_Dataset extract_:

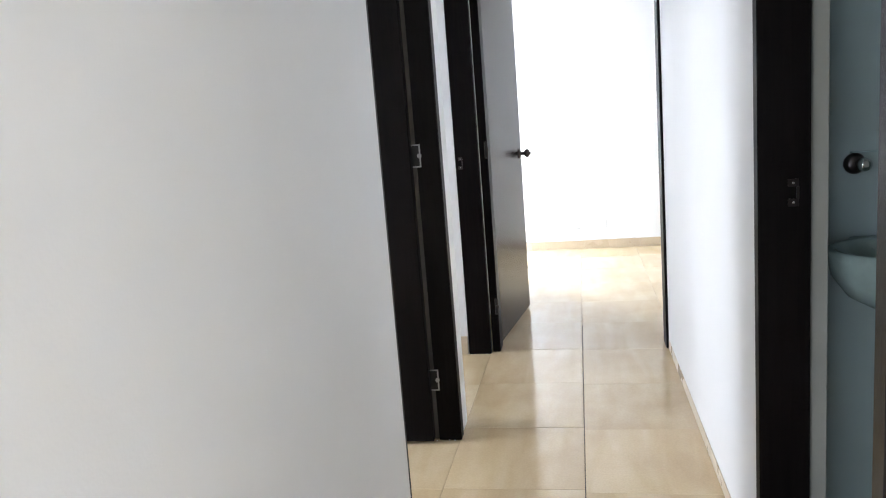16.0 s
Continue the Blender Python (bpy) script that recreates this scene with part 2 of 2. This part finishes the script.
# far room
wall("wall_far_room_back", [(XW - 0.12, -2.14, YW, YW + 0.12, 0, H), (-2.14, -1.58, YW, YW + 0.12, 0, 0.3), (-2.14, -1.58, YW, YW + 0.12, 2.1, H),
                            (-1.58, 1.9, YW, YW + 0.12, 0, H)], label="bright white back wall with two outlets")
wall("wall_far_room_right", [(1.9, 2.02, 2.955, YW + 0.12, 0, H)])
wall("wall_far_room_front", [(XB, 2.02, 2.835, 2.955, 0, H)])
# Unseen block, added so its corner casts the floor's shade edge
wall("wall_far_room_blocker", [(XW - 0.12, -0.97, 2.96, 4.58, 0, H)], label="unseen white wall added to shade the near floor")
wall("wall_far_room_window", [(XW - 0.12, XW, 4.58, 4.66, 0, H), (XW - 0.12, XW, 4.66, 5.58, 0, 0.5), (XW - 0.12, XW, 4.66, 5.58, 2.1, H),
                              (XW - 0.12, XW, 5.58, YW, 0, H)], label="white outer wall with a window opening")
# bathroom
wall("wall_bath_back", [(XB, 1.72, 1.255, 1.36, 0, H)], TEAL, "bathroom wall in darkened teal")
# small opening added for the bathroom's fill light
wall("wall_bath_side", [(1.60, 1.72, 0.10, 0.45, 0, H), (1.60, 1.72, 0.45, 0.95, 0, 1.7), (1.60, 1.72, 0.45, 0.95, 2.1, H), (1.60, 1.72, 0.95, 1.255, 0, H)], TEAL, "bathroom side wall in darkened teal with an added small opening")
wall("ceiling", [(XW - 0.12, XR + 0.12, YB - 0.12, YW + 0.12, H, H + 0.12)], CEIL, "white painted ceiling", "ceiling")


def window(name, x, y0, y1, z0, z1, m=None):
    w = thing(name, m or pose(x, 0, 0), "assumed white aluminium window with clear glass panes", "window", kind="structure")
    t = 0.05
    part("window_frame", box(-0.03, 0.03, y0, y1, z0, z0 + t, 0.004), ALU, w)
    part("window_frame", box(-0.03, 0.03, y0, y1, z1 - t, z1, 0.004), ALU, w)
    for yy in (y0, (y0 + y1) / 2 - t / 2, y1 - t):
        part("window_frame", box(-0.029, 0.029, yy, yy + t, z0 + t, z1 - t, 0.004), ALU, w)
    ym = (y0 + y1) / 2
    for a, b in ((y0 + t, ym - t / 2), (ym + t / 2, y1 - t)):
        g = part("pane", box(-0.003, 0.003, a, b, z0 + t, z1 - t), gm, w)
        g.visible_shadow = False


window("window_5", XW, -3.8, -1.4, 0.15, 1.95)
window("window_1", 0, -0.95, 0.95, 0.15, 1.95, pose(-2.4, YB, 0, 0, 0, 90))
# added, out of view, in the fill light's opening
window("added_window_7", XR + 0.06, -4.4, -2.8, 0.45, 1.9)
window("window_2", XW, 0.75, 1.65, 0.5, 2.0)
window("window_3", XW, 1.94, 2.8, 0.5, 2.0)
window("window_4", XW, 4.66, 5.58, 0.5, 2.1)
window("window_6", 0, -0.28, 0.28, 0.3, 2.1, pose(-1.86, YW + 0.04, 0, 0, 0, 90))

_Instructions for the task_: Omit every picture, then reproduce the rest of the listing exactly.

_Solution for this problem_:
16.0 s
Continue the Blender Python (bpy) script that recreates this scene with part 2 of 2. This part finishes the script.
# far room
wall("wall_far_room_back", [(XW - 0.12, -2.14, YW, YW + 0.12, 0, H), (-2.14, -1.58, YW, YW + 0.12, 0, 0.3), (-2.14, -1.58, YW, YW + 0.12, 2.1, H),
                            (-1.58, 1.9, YW, YW + 0.12, 0, H)], label="bright white back wall with two outlets")
wall("wall_far_room_right", [(1.9, 2.02, 2.955, YW + 0.12, 0, H)])
wall("wall_far_room_front", [(XB, 2.02, 2.835, 2.955, 0, H)])
# Unseen block, added so its corner casts the floor's shade edge
wall("wall_far_room_blocker", [(XW - 0.12, -0.97, 2.96, 4.58, 0, H)], label="unseen white wall added to shade the near floor")
wall("wall_far_room_window", [(XW - 0.12, XW, 4.58, 4.66, 0, H), (XW - 0.12, XW, 4.66, 5.58, 0, 0.5), (XW - 0.12, XW, 4.66, 5.58, 2.1, H),
                              (XW - 0.12, XW, 5.58, YW, 0, H)], label="white outer wall with a window opening")
# bathroom
wall("wall_bath_back", [(XB, 1.72, 1.255, 1.36, 0, H)], TEAL, "bathroom wall in darkened teal")
# small opening added for the bathroom's fill light
wall("wall_bath_side", [(1.60, 1.72, 0.10, 0.45, 0, H), (1.60, 1.72, 0.45, 0.95, 0, 1.7), (1.60, 1.72, 0.45, 0.95, 2.1, H), (1.60, 1.72, 0.95, 1.255, 0, H)], TEAL, "bathroom side wall in darkened teal with an added small opening")
wall("ceiling", [(XW - 0.12, XR + 0.12, YB - 0.12, YW + 0.12, H, H + 0.12)], CEIL, "white painted ceiling", "ceiling")


def window(name, x, y0, y1, z0, z1, m=None):
    w = thing(name, m or pose(x, 0, 0), "assumed white aluminium window with clear glass panes", "window", kind="structure")
    t = 0.05
    part("window_frame", box(-0.03, 0.03, y0, y1, z0, z0 + t, 0.004), ALU, w)
    part("window_frame", box(-0.03, 0.03, y0, y1, z1 - t, z1, 0.004), ALU, w)
    for yy in (y0, (y0 + y1) / 2 - t / 2, y1 - t):
        part("window_frame", box(-0.029, 0.029, yy, yy + t, z0 + t, z1 - t, 0.004), ALU, w)
    ym = (y0 + y1) / 2
    for a, b in ((y0 + t, ym - t / 2), (ym + t / 2, y1 - t)):
        g = part("pane", box(-0.003, 0.003, a, b, z0 + t, z1 - t), gm, w)
        g.visible_shadow = False


window("window_5", XW, -3.8, -1.4, 0.15, 1.95)
window("window_1", 0, -0.95, 0.95, 0.15, 1.95, pose(-2.4, YB, 0, 0, 0, 90))
# added, out of view, in the fill light's opening
window("added_window_7", XR + 0.06, -4.4, -2.8, 0.45, 1.9)
window("window_2", XW, 0.75, 1.65, 0.5, 2.0)
window("window_3", XW, 1.94, 2.8, 0.5, 2.0)
window("window_4", XW, 4.66, 5.58, 0.5, 2.1)
window("window_6", 0, -0.28, 0.28, 0.3, 2.1, pose(-1.86, YW + 0.04, 0, 0, 0, 90))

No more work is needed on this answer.